### EXERCISE AIM
List each line holding the string "More".

Begin PROVIDED RECORDS

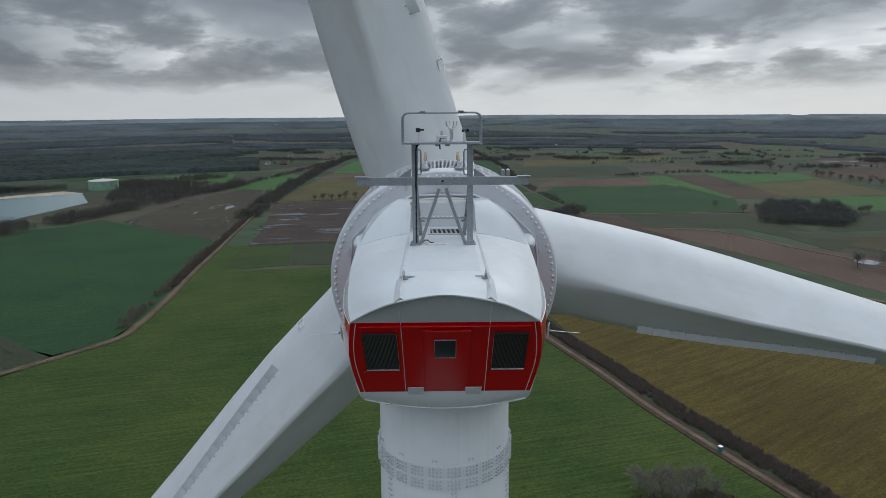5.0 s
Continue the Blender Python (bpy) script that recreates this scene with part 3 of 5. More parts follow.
rng_water = random.Random(12)
puddle(-257, 900, 24, 21, -22)
puddle(-238, 772, 11, 8, -19)
puddle(-250, 855, 14, 12, -23)
puddle(-279, 1119, 13, 13, -23)
puddle(-248, 1084, 11, 9, -22)
puddle(-231, 988, 22, 20, -22)
puddle(-217, 915, 23, 11, -22)
puddle(-101, 850, 21, 16, -21)
puddle(-125, 823, 29, 6, -22)
puddle(-42, 861, 13, 12, -23)
puddle(-32, 899, 6, 18, -23)
puddle(-47, 956, 12, 5, -22)
puddle(9, 944, 9, 30, -21)
puddle(14, 880, 5, 22, -18)
puddle(-159, 1162, 10, 21, -24)
puddle(-401, 1143, 19, 15, -8)
puddle(-330, 1038, 15, 16, -8)
puddle(-298, 867, 11, 23, -5)
puddle(-308, 949, 9, 27, -10)
puddle(-318, 1031, 6, 25, -5)
puddle(-301, 809, 10, 10, -9)
puddle(-475, 1132, 15, 12, -8)
puddle(-438, 956, 13, 6, -7)
puddle(-378, 984, 27, 9, -7)
puddle(1187, 1917, 23, 41, -27)
puddle(1241, 2087, 13, 63, -28)
puddle(1395, 1815, 42, 28, -27)
puddle(1447, 2254, 69, 38, -28)
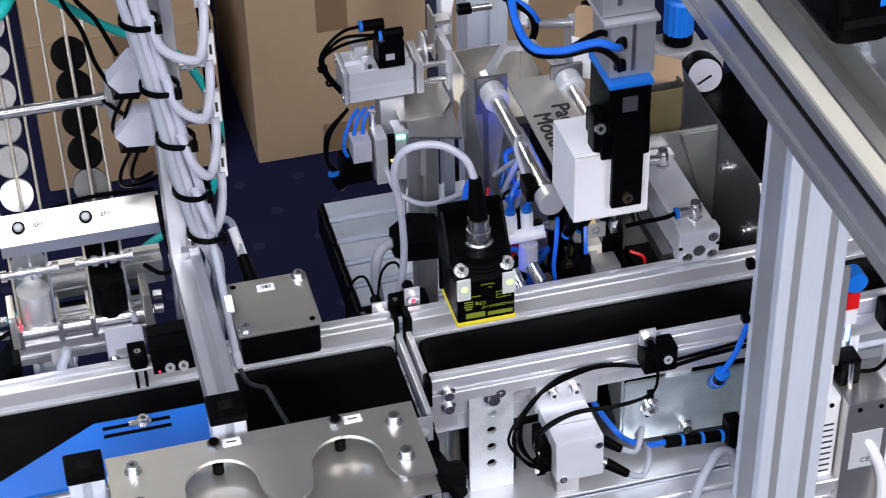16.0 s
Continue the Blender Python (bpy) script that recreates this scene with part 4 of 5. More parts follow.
for k, x in enumerate((0.066, 0.074, 0.08, 0.09, 0.113)):
    wob = [tangle.uniform(-0.007, 0.007) for _ in range(8)]
    part("hose", hose([(x, 0.062 + 0.004 * k, 0.058), (x + wob[0], 0.06 + wob[1], 0.035 + wob[2]), (x + wob[3] * 1.4, 0.066 + wob[4], 0.012), (x + wob[5] * 1.6, 0.072 + wob[6], -0.012), (x + wob[7] * 2, 0.085, -0.045)], 0.0016), BLUETUBE if k in (0, 3) else BLACK, vt)
for k in range(7):
    x, y, z = tangle.uniform(0.062, 0.13), tangle.uniform(0.075, 0.13), tangle.uniform(-0.02, 0.03)
    part("small_fitting", cy((x, y, z), (x + tangle.uniform(-0.006, 0.006), y - 0.008, z + 0.006), 0.004, n=12, bev=0.0006), (BLACK, CHROME, BRASS, BLACK)[k % 4], vt)
for x, y in ((0.075, 0.066), (0.086, 0.07), (0.105, 0.075)):
    part("black_elbow", cy((x, y, 0.04), (x + 0.004, y - 0.006, 0.056), 0.0042, n=14, bev=0.0008), BLACK, vt)
    part("release_ring", cy((x, y, 0.04), (x - 0.0008, y + 0.001, 0.0375), 0.0036, n=14), BLUE, vt)
part("blue_light", bx((0.0245, 0.0725, 0.014), (0.0305, 0.0755, 0.026), 0.0006), GLOWBLUE, vt, "glowing blue indicator")
deep = random.Random(23)
for k in range(12):
    x, y, z = deep.uniform(0.028, 0.082), deep.uniform(0.1, 0.2), deep.uniform(-0.03, 0.035)
    run = [(x, y, z)]
    for _ in range(4):
        x, y, z = x + deep.uniform(-0.014, 0.014), y + deep.uniform(-0.022, 0.01), min(0.06, z + deep.uniform(-0.02, 0.022))
        run.append((x, y, z))
    part(("hose", "wire")[k % 2], hose(run, (0.0021, 0.0012)[k % 2]), (BLUETUBE, BLACK, BLUETUBE, REDWIRE, CABLE2, BLACK)[k % 6], vt)
part("valve_body", bx((0.022, 0.075, -0.02), (0.033, 0.095, 0.045), 0.0015), LIGHTGREY, vt)
part("slide_bar", bx((0.012, 0.112, -0.05), (0.034, 0.13, 0.012), 0.001), ALU_Z, vt)
part("strip_light", bx((0.07, 0.135, 0.05), (0.074, 0.165, 0.054), 0.0005), GLOWBLUE, vt, "glowing blue indicator")
part("glow_sheet", bx((0.0765, 0.12, -0.03), (0.078, 0.188, 0.052), 0.0004), CHANNEL, vt, "steel sheet lit by the blue light")
bolt((0.0765, 0.16, 0.018), (-1, 0, 0), 0.004, 0.004, vt)
vt.location += Vector((0.004, 0.0, -0.006))
part("red_wire", hose([(0.0, 0.1, -0.03), (0.01, 0.09, 0.0), (0.014, 0.12, 0.004), (0.02, 0.16, -0.02)], 0.0011), REDWIRE, vt)

dp = thing("data_plug", (-0.035, 0.115, -0.01), "black flat data plug with a thick pale blue cable", "plug")
part("case", prism([(-0.052, 0.13), (-0.052, 0.112), (-0.044, 0.102), (-0.01, 0.098), (-0.006, 0.104), (-0.006, 0.14), (-0.03, 0.148)], "z", -0.006, 0.014), BLACK, dp)
part("cable", hose([(-0.05, 0.122, 0.004), (-0.064, 0.116, 0.0), (-0.0705, 0.11, -0.02), (-0.068, 0.105, -0.06), (-0.06, 0.11, -0.12)], 0.0048, 12), CABLE2, dp)
part("support", bx((-0.03, 0.11, -0.122), (-0.012, 0.135, -0.006), 0.001), DARKSTEEL, dp)

dp.location += Vector((0.014, 0.008, 0.004))
dp.scale = (0.8, 0.8, 0.8)

# side pusher with its slide
sp = thing("side_gripper", (0.0, 0.3, -0.122), "aluminium slide cylinder with black valves and looped hoses", "air cylinder")
part("body", prism([(0.3, 0.0165), (0.3, 0.0275), (0.3035, 0.0285), (0.3035, 0.031), (0.3, 0.032), (0.3, 0.0435), (0.308, 0.0445), (0.31, 0.042), (0.314, 0.042), (0.316, 0.0445), (0.332, 0.0445), (0.332, 0.0165)], "x", -0.026, 0.026), PALEGREY, sp)
part("head_cap", bx((-0.0305, 0.299, 0.0158), (-0.0265, 0.333, 0.0452), 0.0012), ALU, sp)
part("tail_cap", bx((0.0285, 0.299, 0.0158), (0.0345, 0.333, 0.0452), 0.0012), ALU, sp)
part("seal", bx((0.026, 0.3005, 0.0175), (0.0285, 0.3315, 0.0435), 0.0005), DARKSTEEL, sp)
for y, z in ((0.304, 0.02), (0.328, 0.02), (0.304, 0.041), (0.328, 0.041)):
    part("cap_screw", ring((-0.0305, y, z), (-0.0312, y, z), 0.0026, 0.0014, 14), CHROME, sp)
part("port_block", bx((-0.013, 0.301, 0.0435), (-0.0035, 0.312, 0.0505), 0.0008), ALU, sp)
part("port", cy((-0.0085, 0.3011, 0.047), (-0.0085, 0.3006, 0.047), 0.002, n=14), PRINT_RECESS, sp)
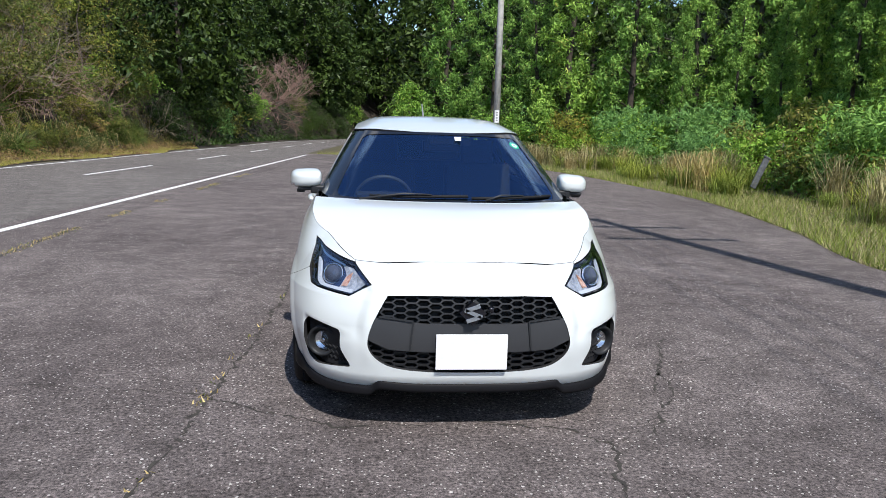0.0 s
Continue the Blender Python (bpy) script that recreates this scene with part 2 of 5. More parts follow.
def shell(q, z):
    """The car's left skin. q runs from the middle of the nose along the side to the middle of the tail; beside the doors it is y."""
    if q < Y0:
        a = max(0.0, 1 - (Y0 - q) / QF) * math.pi / 2
        p = nose_power(z)
        y = Y0 - (Y0 - nose_line(z)) * math.cos(a) ** (2 / p)
        dent = nose_recess(q, z)
        return (car_width(y, z) * math.sin(a) ** (2 / p) - 0.45 * dent * math.sin(a), y + dent, z)
    if q > Y1:
        a = max(0.0, 1 - (q - Y1) / QR) * math.pi / 2
        p = tail_power(z)
        y = Y1 + (tail_line(z) - Y1) * math.cos(a) ** (2 / p)
        return (car_width(y, z) * math.sin(a) ** (2 / p), y, z)
    return (car_width(q, z), q, z)


def screen(q, z):
    """The windscreen and the front pillars: like shell, but the front is the raked glass."""
    start = 0.42 + screen_line(z)
    if q < start:
        a = max(0.0, 1 - (start - q) / QF) * math.pi / 2
        y = start - (start - screen_line(z)) * math.cos(a) ** (2 / 2.3)
        return (car_width(y, z) * math.sin(a) ** (2 / 2.3), y, z)
    return (car_width(q, z), q, z)


def roof_height(x, y):
    return roof_line(y) - roof_drop(abs(x)) + 0.012 * ramp((y + 0.45) / 0.45) * ramp((1.25 - y) / 0.5) * ramp((0.56 - abs(x)) / 0.2)


roof_line = smooth_curve([(-0.75, 1.30), (-0.515, 1.395), (-0.2, 1.457), (0.2, 1.490), (0.6, 1.494), (1.0, 1.478), (1.3, 1.448), (1.66, 1.402)])
roof_drop = smooth_curve([(0.0, 0.0), (0.25, 0.005), (0.42, 0.019), (0.55, 0.059), (0.60, 0.09)])


def upper(q, z):
    return screen(q, z) if q < 0 else shell(q, z)


def roof_edge(y):
    """Where the roof panel meets the side: x and z."""
    z = 1.40
    for _ in range(40):
        x = car_width(y, z)
        z += 0.35 * (roof_height(x, y) - z)
    return x, z


# ---- building helpers ----
def thing(name, label, category, group="", kind="", at=(0, 0, 0)):
    ob = tagged(new(name), label, category, group, kind)
    ob.location = at
    return ob


def part(name, bm, mat, parent=None, label="", smooth=True):
    me = bpy.data.meshes.new(name)
    bm.to_mesh(me)
    bm.free()
    me.materials.append(mat)
    if smooth:
        for f in me.polygons:
            f.use_smooth = True
    ob = new(name, me)
    if parent:
        ob.parent = parent
    if label:
        ob["label"] = label
    return ob


def grid_mesh(rows, closed=False):
    """A bmesh from rows of points."""
    bm = bmesh.new()
    vs = [[bm.verts.new(p) for p in r] for r in rows]
    for a, b in zip(vs, vs[1:]):
        for i in range(len(a) - (0 if closed else 1)):
            j = (i + 1) % len(a)
            bm.faces.new((a[i], a[j], b[j], b[i]))
    return bm


def box(bm, size, at, bevel=0.0, turn=None):
    r = bmesh.ops.create_cube(bm, size=1.0)
    m = Matrix.Translation(at) @ (turn or Matrix()) @ Matrix.Diagonal((*size, 1))
    bmesh.ops.transform(bm, matrix=m, verts=r["verts"])
    if bevel:
        edges = list({e for v in r["verts"] for e in v.link_edges})
        bmesh.ops.bevel(bm, geom=edges, offset=bevel, segments=2, affect="EDGES", profile=0.7)


def sweep(points, radius, sides=8, flat=1.0):
    """A round bar along points; radius may be a function of 0..1."""
    rows, n = [], len(points)
    pts = [Vector(p) for p in points]
    for i, p in enumerate(pts):
        d = (pts[min(i + 1, n - 1)] - pts[max(i - 1, 0)]).normalized()
        side = d.cross(Vector((0, 0, 1)) if abs(d.z) < 0.95 else Vector((1, 0, 0))).normalized()
        up = side.cross(d)
        r = radius(i / (n - 1)) if callable(radius) else radius
        rows.append([p + side * (r * math.cos(a)) + up * (r * flat * math.sin(a)) for a in (2 * math.pi * k / sides for k in range(sides))])
    bm = grid_mesh(rows, closed=True)
    bm.verts.ensure_lookup_table()
    bm.faces.new([bm.verts[i] for i in range(sides)])
    bm.faces.new([bm.verts[len(bm.verts) - 1 - i] for i in range(sides)])
    bmesh.ops.recalc_face_normals(bm, faces=bm.faces)
    return bm


def dense(points, step=0.02):
    """The closed outline through points, cut into short pieces."""
    out = []
    for (a, b), (c, d) in zip(points, points[1:] + points[:1]):
        n = max(1, int(math.hypot(c - a, d - b) / step))
        out += [(a + (c - a) * i / n, b + (d - b) * i / n) for i in range(n)]
    return out


def rounded(points, radius=0.02, n=5):
    """A closed outline with its corners rounded."""
    out, k = [], len(points)
    for i in range(k):
        p, q, r = (Vector(points[(i + o) % k]) for o in (-1, 0, 1))
        cut = min(radius, 0.45 * (p - q).length, 0.45 * (r - q).length)
        a, b = q + (p - q).normalized() * cut, q + (r - q).normalized() * cut
        out += [tuple(a * (1 - s) ** 2 + q * 2 * s * (1 - s) + b * s * s) for s in (j / n for j in range(n + 1))]
    return out


def flow(points, n=5):
    """A smooth open line through points."""
    pts = [points[0]] + list(points) + [points[-1]]
    out = []
    for a, b, c, d in zip(pts, pts[1:], pts[2:], pts[3:]):
        for k in range(n):
            s = k / n
            out.append(tuple(0.5 * (2 * b[i] + (c[i] - a[i]) * s + (2 * a[i] - 5 * b[i] + 4 * c[i] - d[i]) * s * s + (3 * b[i] - a[i] - 3 * c[i] + d[i]) * s ** 3) for i in (0, 1)))
    return out + [tuple(points[-1])]


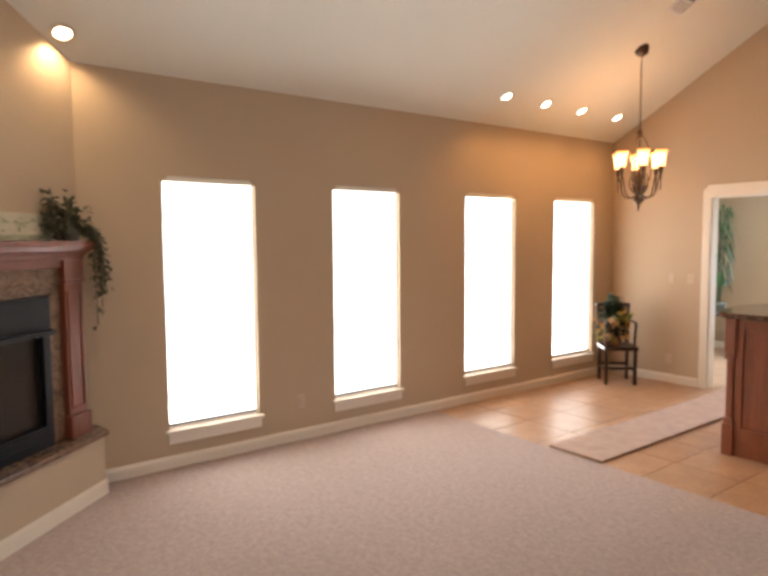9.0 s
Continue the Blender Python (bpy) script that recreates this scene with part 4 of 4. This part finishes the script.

End PROVIDED RECORDS

### COMPLETE OUTPUT
Continue the Blender Python (bpy) script that recreates this scene with part 3 of 5. More parts follow.
Continue the Blender Python (bpy) script that recreates this scene with part 4 of 5. More parts follow.
Continue the Blender Python (bpy) script that recreates this scene with part 2 of 5. More parts follow.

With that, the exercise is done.